As expected, the reduced contrast chart, which doesn't appear as sharp, has a lower MTF50: 4.31 cycles/mm (109 cycles/inch). It would benefit from sharpening in the image editor.

The chart MTF50 affects the minimum recommended camera-to-target distance. For example, the Canon EOS-10D (and 300D) has a pixel spacing of 7.4 microns. Its Nyquist frequency is 1000/(2*7.4) = 68 cycles/mm. When the target is 40x the lens focal length, so the magnification at the sensor is approximately 1/40 (recommended above), the MTF50 imaged on the sensor for the reduced contrast chart is 4.31*40 = 172 cycles/mm, which is 2.5 times the Nyquist frequency. The imaged target contrast is approximately 0.9 in the critical region around 0.6*Nyquist (0.3 cycles/pixel). This is adequate, though a little more distance) (e.g., 50x focal length) wouldn't hurt.
A print of Stephen H. Westin's printable vector-graphics version of the ISO 12233chart, made on the Epson 2200 at 1440 dpi on Premium Luster paper and scanned by the Epson 3200 at 1200 dpi, has been analyzed to compare slanted and straight edges. The comparison is of interest because Stephen's chart uses vector graphics, hence the slanted edge is as fine as the printer can make; it is not limited by image pixels. Straight and slanted edges where compared with the print scanned straight and tilted.
Document straight
Document tilted

Slanted edge

Straight edge

Slanted edge

Straight edge
The straight edge is clearly smoother than the slanted edge, though the sharpness of the individual edges (horizontal scan lines) is about the same. This MTF results are surprizing: MTF50 for the slanted edge scanned straight is 4.13 cycles/mm, not very different from MTF50 for the straight edge scanned tilted, 4.24 cycles/mm.

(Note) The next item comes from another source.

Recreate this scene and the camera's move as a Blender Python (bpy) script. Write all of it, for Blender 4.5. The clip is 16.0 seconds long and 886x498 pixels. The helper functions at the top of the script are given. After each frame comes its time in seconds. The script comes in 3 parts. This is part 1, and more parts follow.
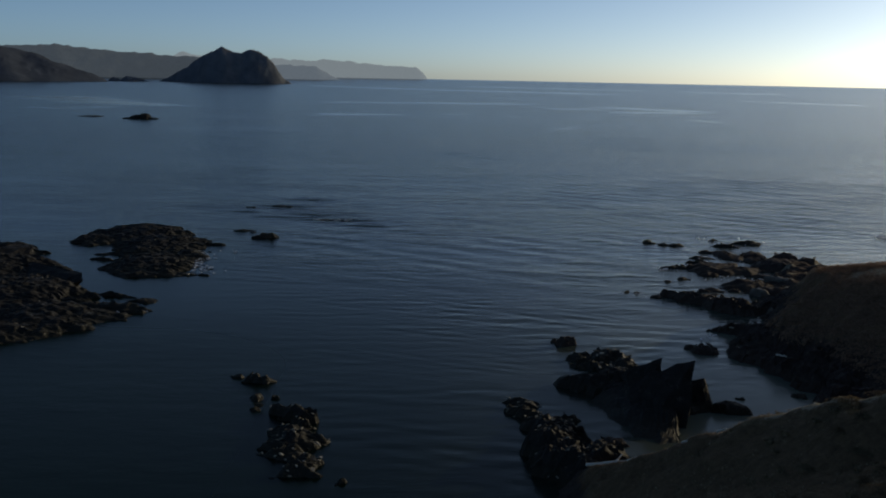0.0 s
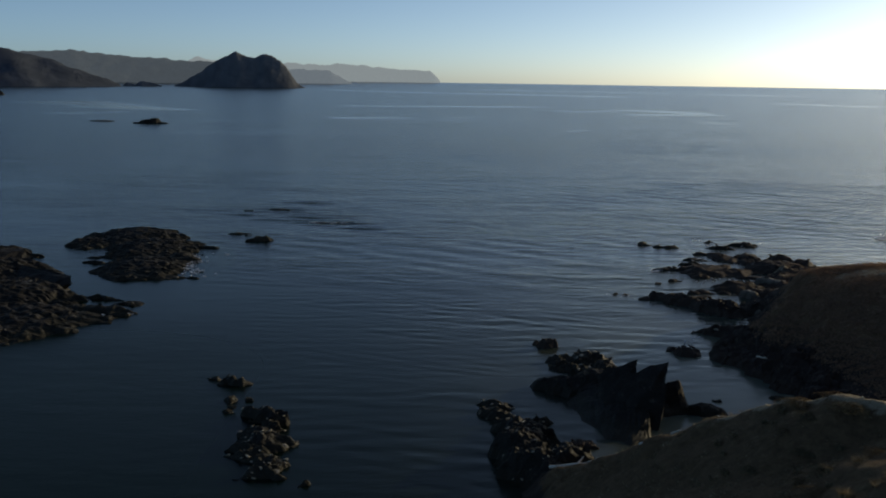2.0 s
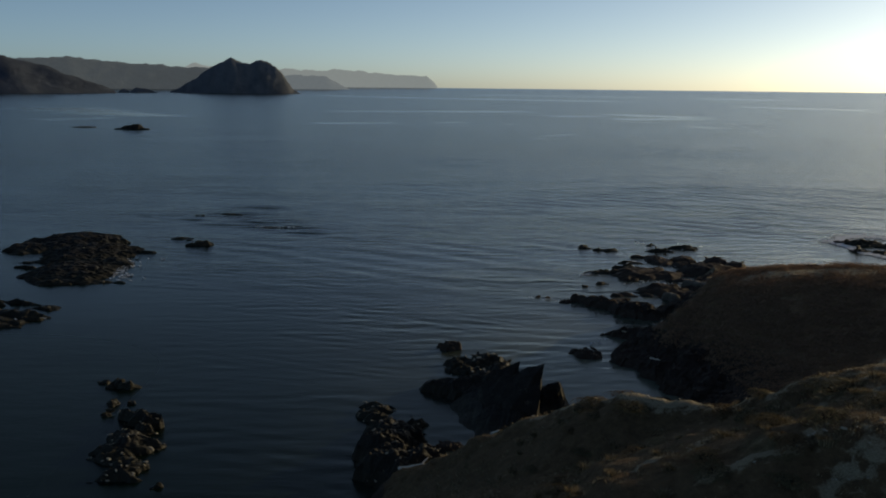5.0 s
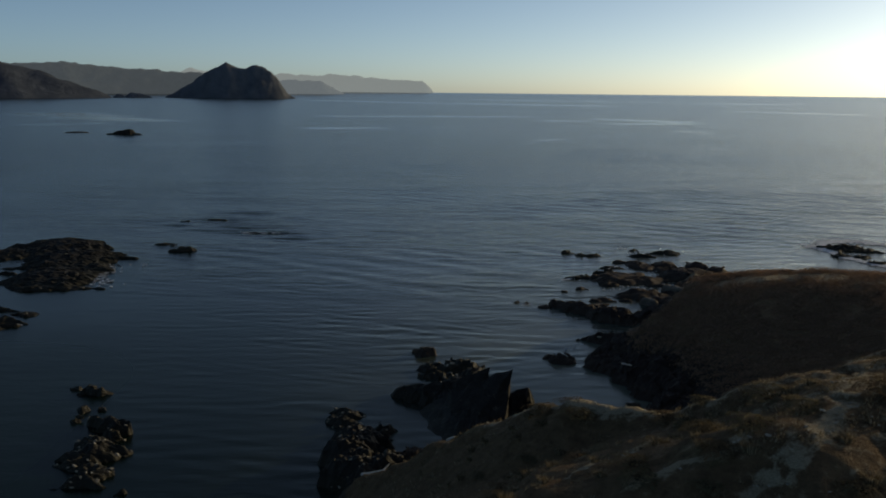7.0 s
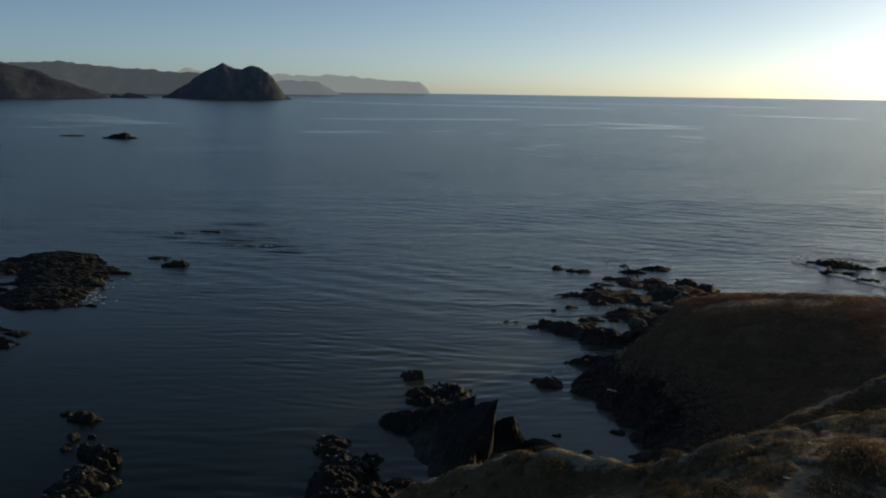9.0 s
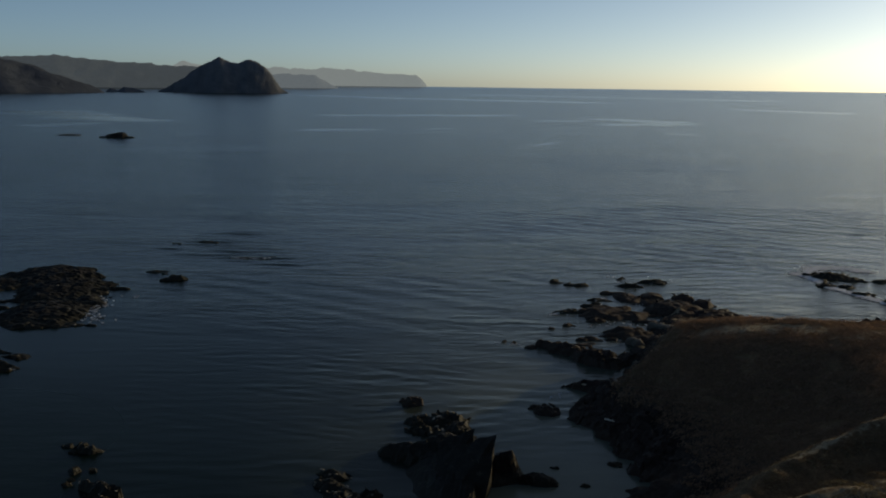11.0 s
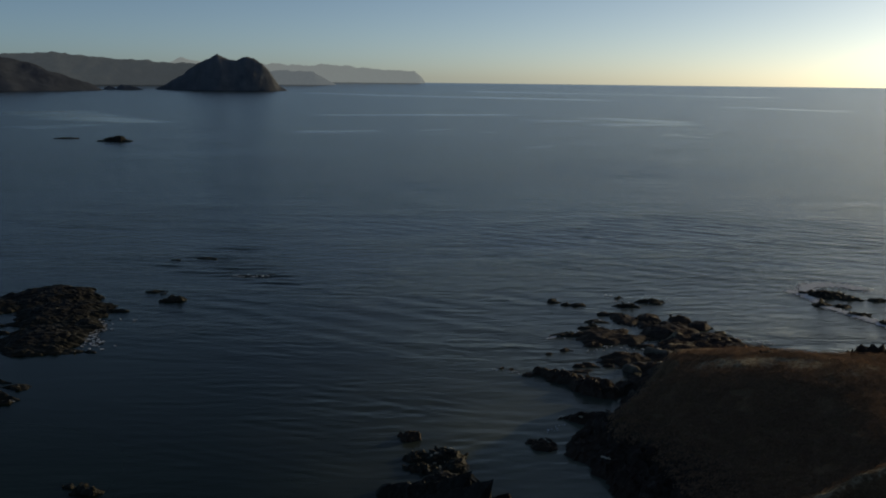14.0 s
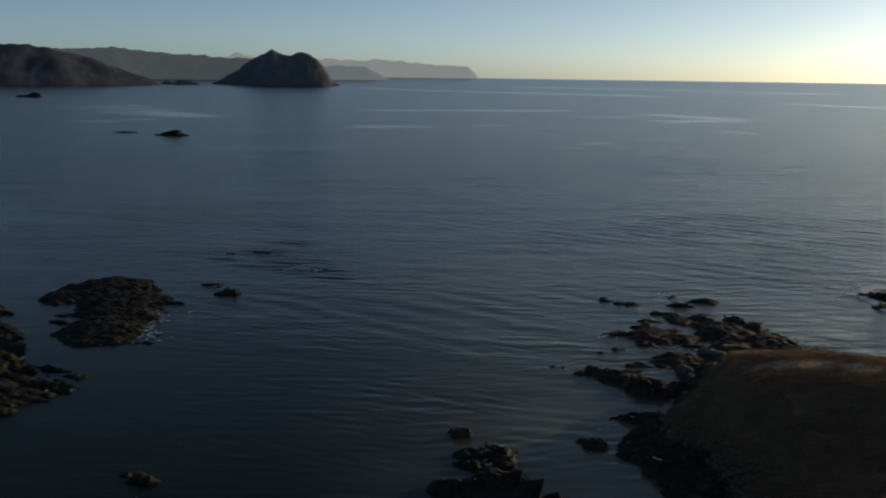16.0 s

The difference is more pronounced at lower MTFs (higher spatial frequencies). MTF20 for the slanted edge scanned straight is 8.6 cycles/mm while MTF20 for the straight edge scanned tilted is 10.6 cycles/mm. I clearly perfer the straight edge, tilted. Although the numbers suggest it would make little difference, I recommend a 20% greater distance if the slanted edge is used.